Em nada contribui para a preservação amazônica a manutenção da concentração econômica no Sudeste e Sul do país, alimentada com renúncias fiscais da União que beneficiam as regiões mais desenvolvidas e deixam à míngua o Norte, Nordeste e Centro-Oeste, cada vez mais dependentes das transferências do Fundo de Participação dos Estados e do Fundo de Participação dos Municípios.

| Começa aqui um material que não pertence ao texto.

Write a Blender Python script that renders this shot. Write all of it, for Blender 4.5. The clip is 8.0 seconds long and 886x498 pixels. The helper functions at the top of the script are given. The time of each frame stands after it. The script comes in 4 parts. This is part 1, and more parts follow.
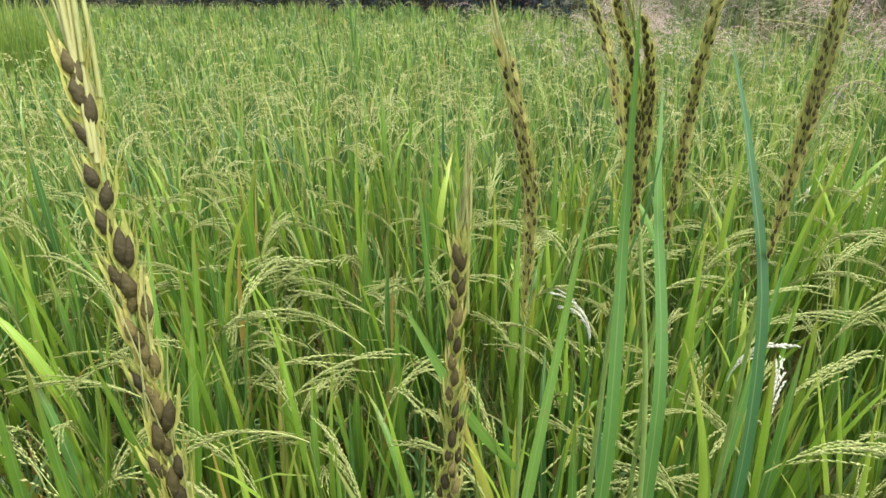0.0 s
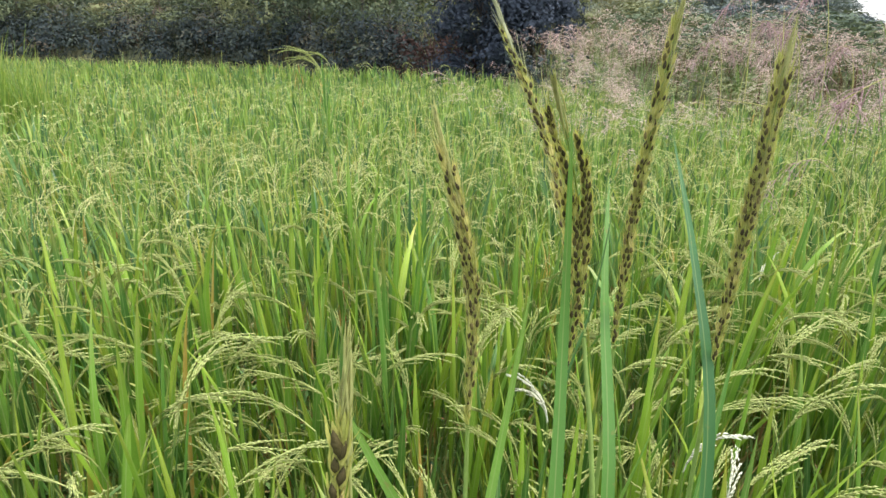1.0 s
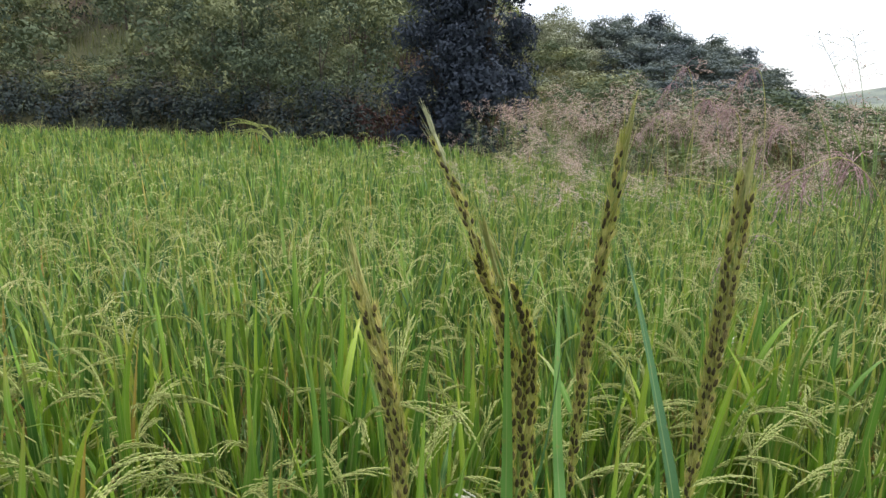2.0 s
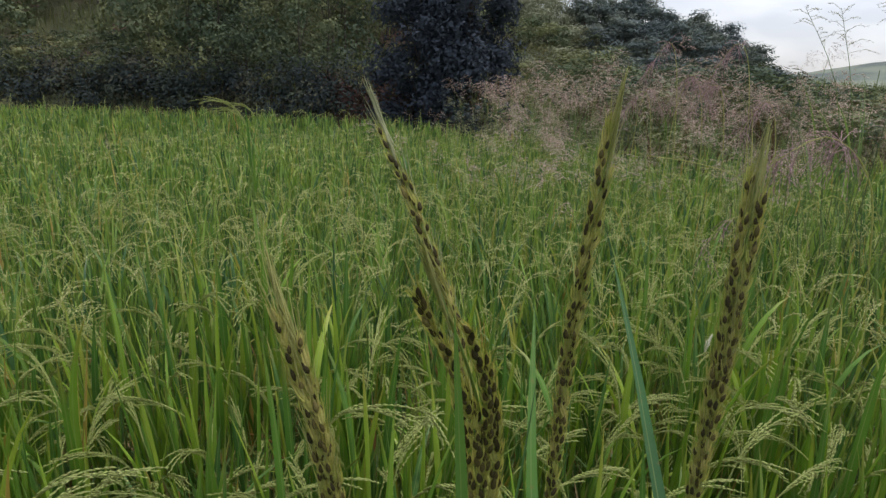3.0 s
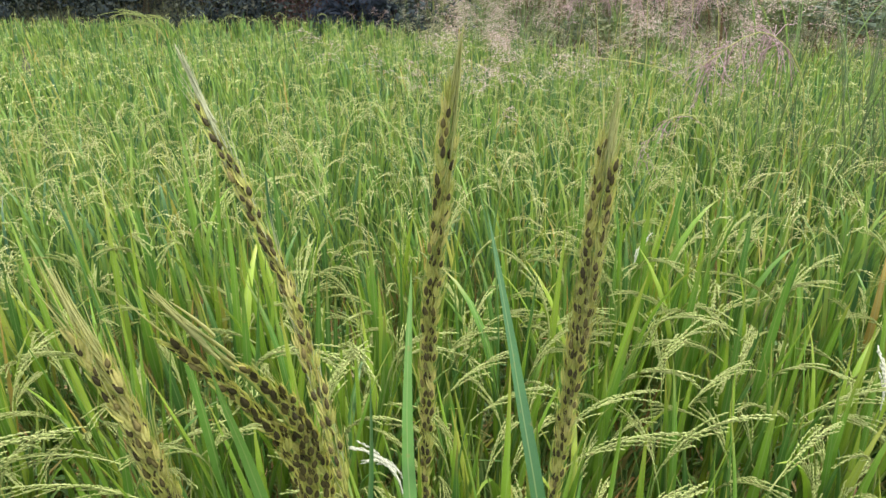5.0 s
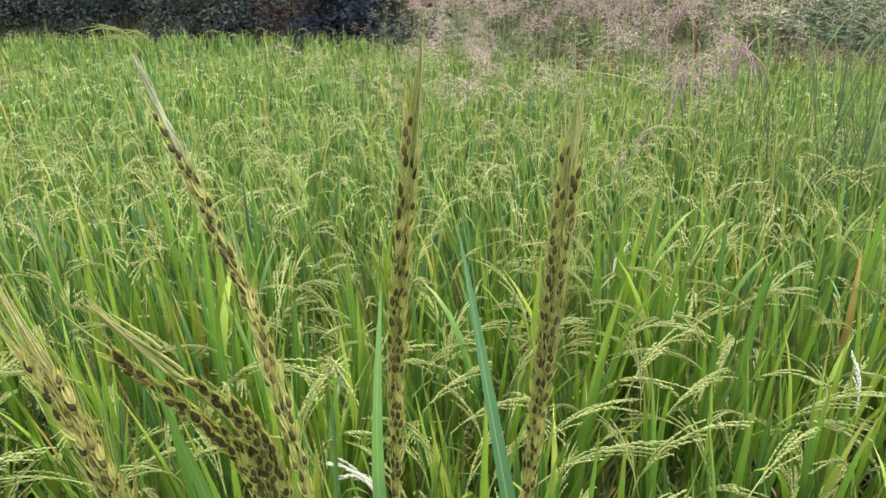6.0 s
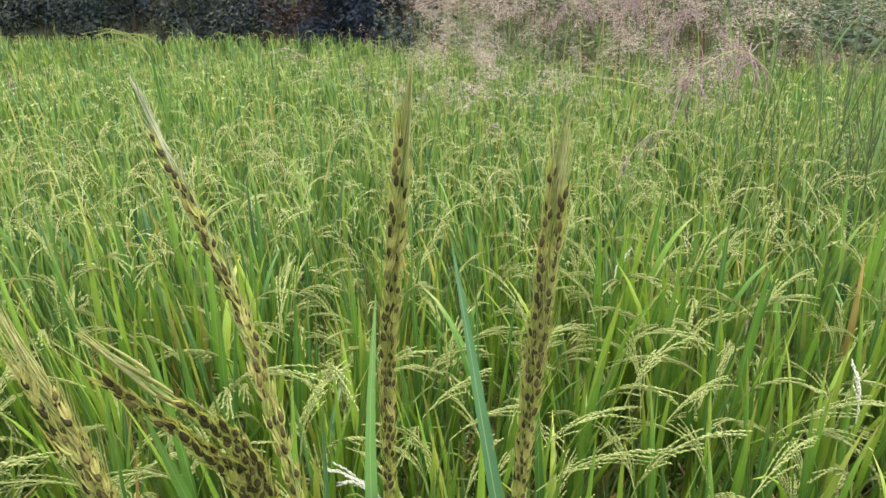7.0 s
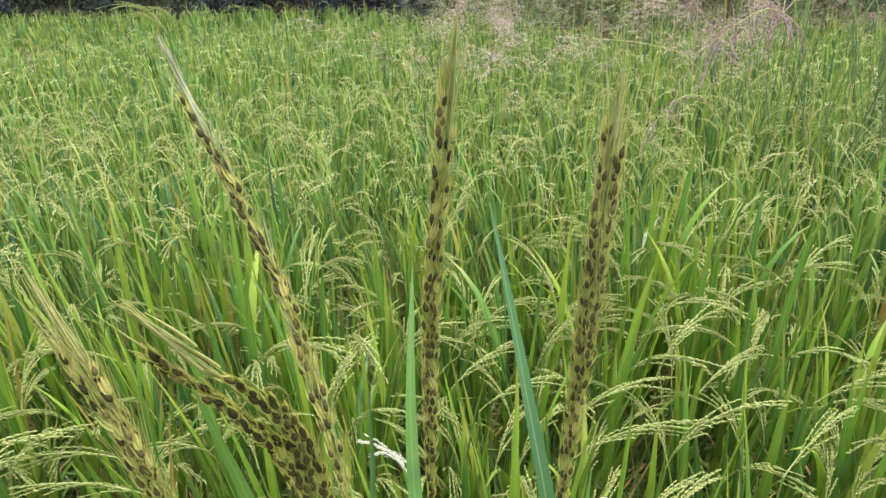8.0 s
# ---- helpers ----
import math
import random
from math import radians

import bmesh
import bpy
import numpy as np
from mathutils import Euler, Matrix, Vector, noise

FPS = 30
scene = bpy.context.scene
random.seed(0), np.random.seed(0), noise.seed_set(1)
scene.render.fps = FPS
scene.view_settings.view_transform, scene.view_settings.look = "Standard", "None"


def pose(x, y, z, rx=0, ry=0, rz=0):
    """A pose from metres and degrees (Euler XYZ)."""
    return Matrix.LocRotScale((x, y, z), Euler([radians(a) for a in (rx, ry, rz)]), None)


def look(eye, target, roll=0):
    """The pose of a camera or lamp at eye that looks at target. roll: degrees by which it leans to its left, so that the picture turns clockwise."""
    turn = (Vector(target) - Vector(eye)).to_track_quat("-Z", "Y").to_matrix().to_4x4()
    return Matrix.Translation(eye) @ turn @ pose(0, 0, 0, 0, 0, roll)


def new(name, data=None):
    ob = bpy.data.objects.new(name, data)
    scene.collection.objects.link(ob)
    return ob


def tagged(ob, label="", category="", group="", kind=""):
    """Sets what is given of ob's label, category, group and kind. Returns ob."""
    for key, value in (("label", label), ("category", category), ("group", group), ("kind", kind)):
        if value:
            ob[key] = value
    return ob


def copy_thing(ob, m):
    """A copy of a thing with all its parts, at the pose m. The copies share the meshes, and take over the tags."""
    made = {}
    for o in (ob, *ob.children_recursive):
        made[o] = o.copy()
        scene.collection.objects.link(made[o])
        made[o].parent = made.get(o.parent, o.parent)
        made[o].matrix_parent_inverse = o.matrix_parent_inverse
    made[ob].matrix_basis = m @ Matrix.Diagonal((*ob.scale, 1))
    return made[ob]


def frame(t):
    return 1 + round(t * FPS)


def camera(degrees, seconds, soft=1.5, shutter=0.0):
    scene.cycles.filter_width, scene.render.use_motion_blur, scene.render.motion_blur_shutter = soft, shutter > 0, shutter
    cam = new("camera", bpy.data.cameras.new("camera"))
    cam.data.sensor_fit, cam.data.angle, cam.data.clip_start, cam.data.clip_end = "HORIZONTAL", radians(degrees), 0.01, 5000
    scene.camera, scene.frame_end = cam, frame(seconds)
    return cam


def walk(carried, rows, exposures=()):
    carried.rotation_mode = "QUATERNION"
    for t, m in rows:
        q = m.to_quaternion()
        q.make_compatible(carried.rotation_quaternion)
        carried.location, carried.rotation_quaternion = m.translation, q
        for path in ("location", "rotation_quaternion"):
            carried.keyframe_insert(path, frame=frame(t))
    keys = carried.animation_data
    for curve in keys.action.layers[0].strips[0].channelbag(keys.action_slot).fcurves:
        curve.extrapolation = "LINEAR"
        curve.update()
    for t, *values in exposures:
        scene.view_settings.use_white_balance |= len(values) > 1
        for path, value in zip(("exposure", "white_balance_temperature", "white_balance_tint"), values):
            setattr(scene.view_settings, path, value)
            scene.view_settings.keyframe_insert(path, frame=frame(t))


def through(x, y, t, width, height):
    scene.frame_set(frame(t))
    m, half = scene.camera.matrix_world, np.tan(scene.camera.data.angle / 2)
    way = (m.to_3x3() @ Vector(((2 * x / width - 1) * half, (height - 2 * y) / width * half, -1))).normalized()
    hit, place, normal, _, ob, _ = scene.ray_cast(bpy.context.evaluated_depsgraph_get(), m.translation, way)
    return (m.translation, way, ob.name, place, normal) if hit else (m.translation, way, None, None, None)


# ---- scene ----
cam = camera(71.7, 8.0)
PATH = [
    (0, (0.102, 0.057, 1.387), (0.015, 1.885, 0.580), -1.1),
    (0.2, (0.109, 0.063, 1.393), (0.039, 1.914, 0.638), -0.6),
    (0.4, (0.111, 0.063, 1.399), (0.067, 1.924, 0.670), 0.5),
    (0.5, (0.110, 0.067, 1.403), (0.062, 1.927, 0.672), 0.7),
    (0.8, (0.115, 0.070, 1.422), (0.042, 1.944, 0.726), 0.2),
    (1, (0.131, 0.084, 1.421), (0.133, 1.981, 0.788), 0.8),
    (1.2, (0.135, 0.103, 1.427), (0.183, 2.012, 0.833), 1.1),
    (1.5, (0.154, 0.136, 1.436), (0.226, 2.059, 0.891), 1.4),
    (1.7, (0.157, 0.158, 1.459), (0.253, 2.100, 0.988), 1.2),
    (2.8, (0.187, 0.255, 1.461), (0.382, 2.204, 1.058), 2.0),
    (3, (0.192, 0.279, 1.464), (0.378, 2.207, 0.966), 1.3),
    (3.5, (0.197, 0.293, 1.480), (0.363, 2.178, 0.833), -0.0),
    (3.7, (0.209, 0.297, 1.474), (0.395, 2.155, 0.757), -0.6),
    (4, (0.225, 0.306, 1.486), (0.440, 2.146, 0.733), -0.2),
    (4.5, (0.255, 0.312, 1.508), (0.507, 2.135, 0.725), -1.3),
    (5, (0.277, 0.315, 1.505), (0.579, 2.127, 0.712), -0.9),
    (5.2, (0.285, 0.321, 1.507), (0.591, 2.137, 0.728), -1.3),
    (6.3, (0.294, 0.308, 1.500), (0.659, 2.124, 0.746), -0.8),
    (6.5, (0.301, 0.304, 1.513), (0.640, 2.123, 0.752), -1.3),
    (7, (0.300, 0.310, 1.514), (0.639, 2.133, 0.764), -1.0),
    (7.2, (0.296, 0.313, 1.511), (0.628, 2.134, 0.755), -1.0),
    (7.5, (0.294, 0.320, 1.508), (0.606, 2.144, 0.749), -1.3),
    (8, (0.285, 0.331, 1.503), (0.559, 2.129, 0.671), -2.4),
]
EXPOSURES = [(t, stops, 6450, 15) for t, stops in ((0.0, 0.68), (1.5, 0.74), (1.7, 0.56), (2.8, -0.60), (3.5, -0.49), (3.65, 0.45), (3.8, 0.69), (8.0, 0.68))]
walk(cam, [(t, look(eye, target, roll)) for t, eye, target, roll in PATH], EXPOSURES)

# ---- world, sun ----
world = bpy.data.worlds.new("sky")
scene.world = world
world.use_nodes = True
wt = world.node_tree
wt.nodes.clear()
w_out = wt.nodes.new("ShaderNodeOutputWorld")
w_bg = wt.nodes.new("ShaderNodeBackground")
w_sky = wt.nodes.new("ShaderNodeTexSky")
w_sky.sky_type = "NISHITA"
w_sky.sun_disc = False
w_sky.sun_elevation = radians(75)
w_sky.sun_rotation = radians(80)
w_sky.dust_density = 1.6
w_sky.air_density = 1.2
w_hsv = wt.nodes.new("ShaderNodeHueSaturation")
w_hsv.inputs["Saturation"].default_value = 0.28
w_bg.inputs["Strength"].default_value = 0.268
wt.links.new(w_sky.outputs[0], w_hsv.inputs["Color"])
w_co = wt.nodes.new("ShaderNodeTexCoord")
w_cl = wt.nodes.new("ShaderNodeTexNoise")
w_cl.inputs["Scale"].default_value = 3.0
w_cl.inputs["Detail"].default_value = 6.0
w_map = wt.nodes.new("ShaderNodeMapping")
w_map.inputs["Scale"].default_value = (1.0, 1.0, 3.0)
w_ra = wt.nodes.new("ShaderNodeValToRGB")
w_ra.color_ramp.elements[0].position = 0.42
w_ra.color_ramp.elements[0].color = (0.87, 0.905, 0.96, 1)
w_ra.color_ramp.elements[1].position = 0.58
w_ra.color_ramp.elements[1].color = (1.25, 1.25, 1.25, 1)
w_mu = wt.nodes.new("ShaderNodeMix")
w_mu.data_type = "RGBA"
w_mu.blend_type = "MULTIPLY"
w_mu.inputs["Factor"].default_value = 1.0
wt.links.new(w_co.outputs["Generated"], w_map.inputs[0])
wt.links.new(w_map.outputs[0], w_cl.inputs["Vector"])
wt.links.new(w_cl.outputs[0], w_ra.inputs[0])
wt.links.new(w_hsv.outputs[0], w_mu.inputs[6])
wt.links.new(w_ra.outputs[0], w_mu.inputs[7])
wt.links.new(w_mu.outputs[2], w_bg.inputs[0])
wt.links.new(w_bg.outputs[0], w_out.inputs[0])

sun = new("sun", bpy.data.lights.new("sun", "SUN"))
sun.data.energy = 2.7
sun.data.angle = radians(11)
sun.data.color = (1.0, 0.94, 0.84)
sun.matrix_world = look((2.4, 0.4, 9.0), (0, 0, 0))


# ---- materials ----
def material(name):
    m = bpy.data.materials.new(name)
    m.use_nodes = True
    m.node_tree.nodes.clear()
    return m, m.node_tree.nodes, m.node_tree.links


def ramp(nodes, stops):
    r = nodes.new("ShaderNodeValToRGB")
    e = r.color_ramp.elements
    while len(e) < len(stops):
        e.new(0.5)
    for el, (pos, col) in zip(e, stops):
        el.position = pos
        el.color = (*col, 1)
    return r


def random_source(nodes, source):
    if source == "object":
        return nodes.new("ShaderNodeObjectInfo").outputs["Random"]
    return nodes.new("ShaderNodeNewGeometry").outputs["Random Per Island"]


def mixed(nodes, links, fac, a, b, blend="MIX"):
    m = nodes.new("ShaderNodeMix")
    m.data_type = "RGBA"
    m.blend_type = blend
    for socket, value in ((m.inputs["Factor"], fac), (m.inputs["A"], a), (m.inputs["B"], b)):
        if isinstance(value, (int, float)):
            socket.default_value = value
        elif isinstance(value, tuple):
            socket.default_value = (*value, 1)
        else:
            links.new(value, socket)
    return m.outputs["Result"]


def noise_of(nodes, links, scale, detail=4, coord="Object"):
    n = nodes.new("ShaderNodeTexNoise")
    n.inputs["Scale"].default_value = scale
    n.inputs["Detail"].default_value = detail
    links.new(nodes.new("ShaderNodeTexCoord").outputs[coord], n.inputs["Vector"])
    return n.outputs["Fac"]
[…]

Situação agravada pela recente decisão do governo de reduzir o IPI, com consequente queda de receita para estados e municípios e perda de competitividade das empresas do polo industrial de Manaus.
É imprescindível o respeito à vontade dos constituintes que formalizaram ser “mantida a zona franca” e garantidas e preservadas as vantagens comparativas à região.
São intoleráveis a falta de visão, a negação da Constituição, a ausência de plano de governo, federal e estadual, definindo mudança da matriz econômica de modo a reduzir a absurda dependência dos incentivos fiscais federais e inserir a população de todos os 62 municípios do estado do Amazonas, condenados pelas atrofias demográficas e econômicas do Brasil, responsáveis por fazer dos habitantes da Amazônia cidadãos de segunda classe. Tudo acentuado pela perseguição preconceituosa e permanente contra a Zona Franca e o estado do Amazonas, e não a favor do Brasil.
Joe Biden enxergou o caminho. Abriu uma picada na mata fechada em busca da saída de um problema que não é somente brasileiro, mas cuja conta recai apenas sobre nós. Finalmente a comunidade internacional parece começar a entender que exigir a preservação a custo zero não funcionou e que os países ricos e desenvolvidos do G7 precisam pagar ao Brasil pela conservação da floresta amazônica, com base na totalidade da área preservada, não de forma parcial. Que os deuses da floresta ajudem o presidente norte-americano a sensibilizar outros líderes mundiais.